** Task statement **
Nothing in the data should change when you return it, but leave the pictures out.

+---+

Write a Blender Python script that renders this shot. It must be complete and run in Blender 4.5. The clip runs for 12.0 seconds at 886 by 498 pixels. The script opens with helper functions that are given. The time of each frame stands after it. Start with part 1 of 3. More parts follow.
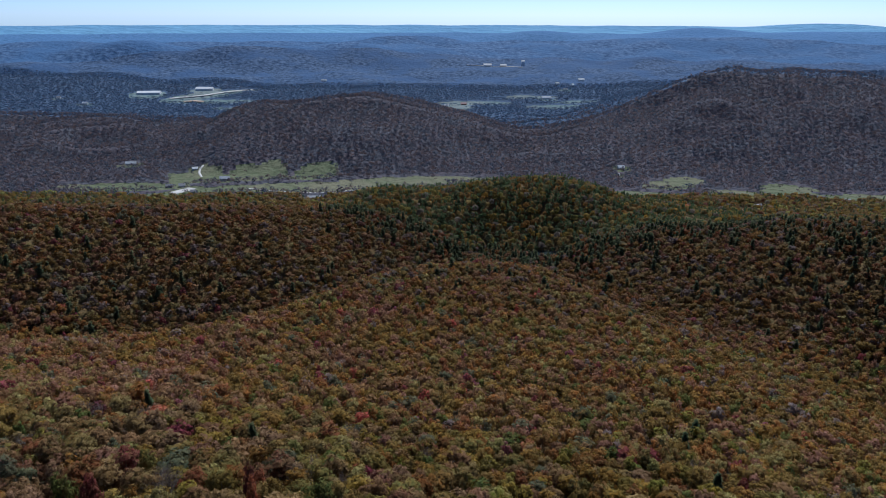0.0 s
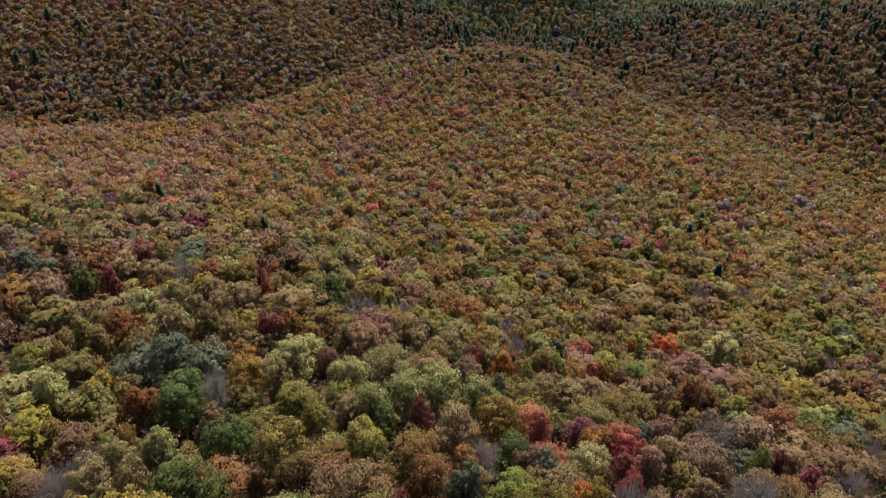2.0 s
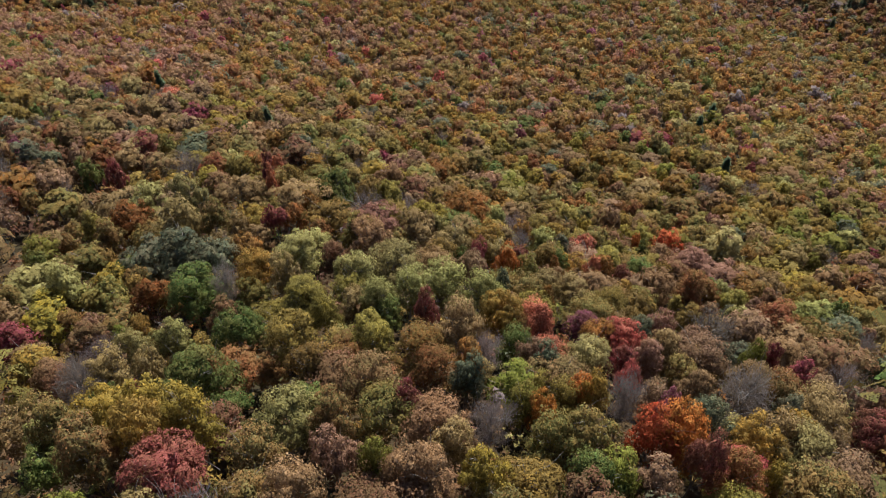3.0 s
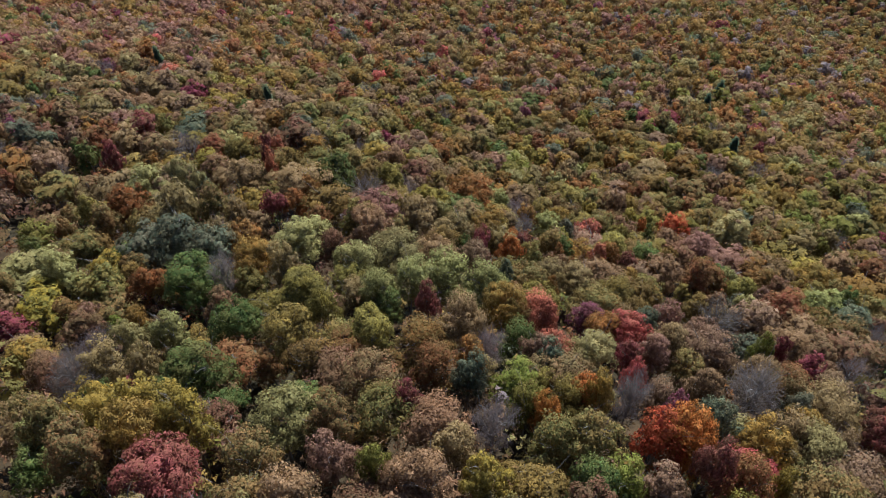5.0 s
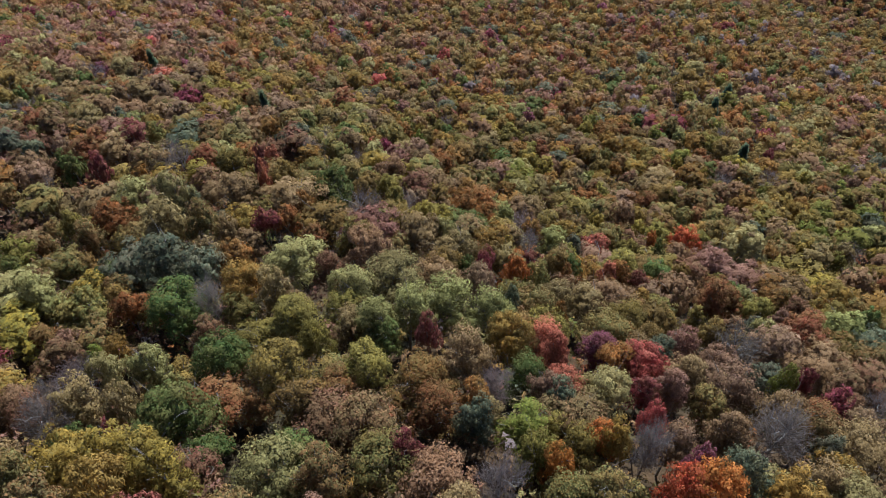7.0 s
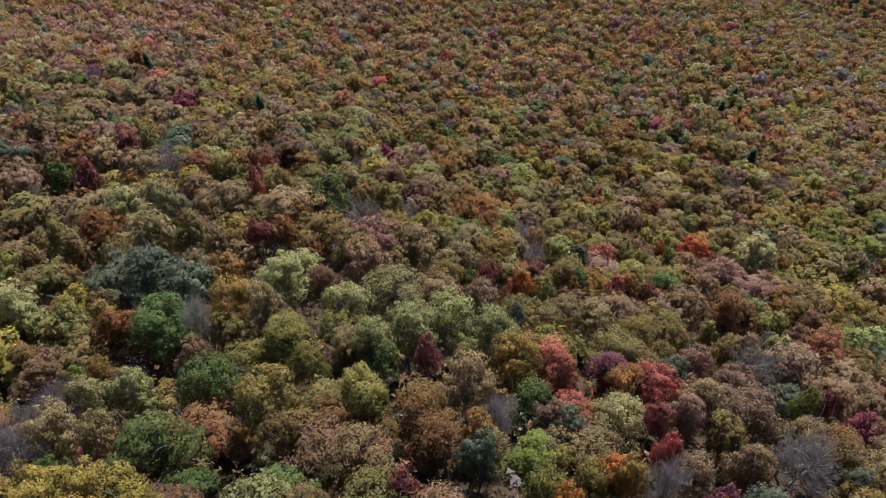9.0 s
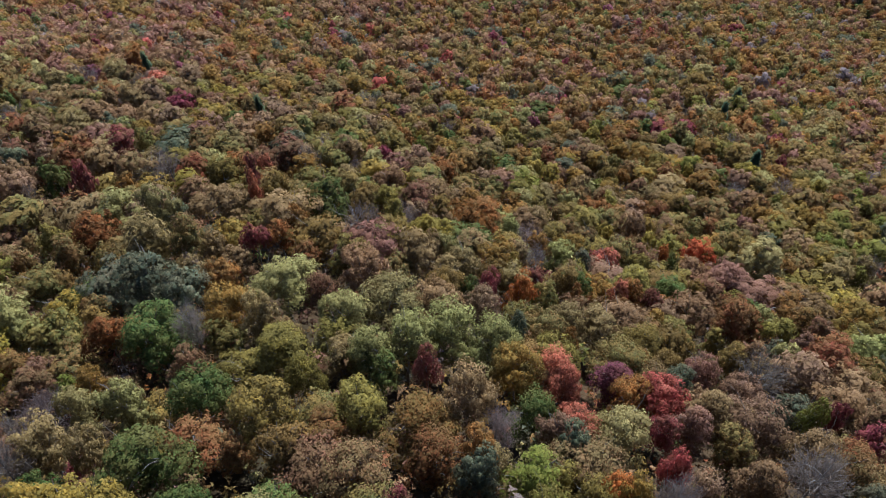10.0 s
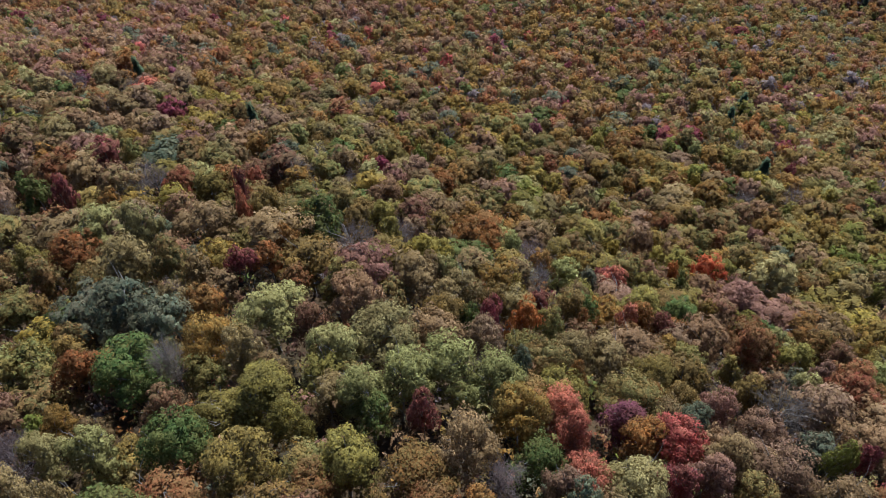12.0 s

+---+

** Reply **
Write a Blender Python script that renders this shot. It must be complete and run in Blender 4.5. The clip runs for 12.0 seconds at 886 by 498 pixels. The script opens with helper functions that are given. The time of each frame stands after it. Start with part 1 of 3. More parts follow.
0.0 s
2.0 s
3.0 s
5.0 s
7.0 s
9.0 s
10.0 s
12.0 s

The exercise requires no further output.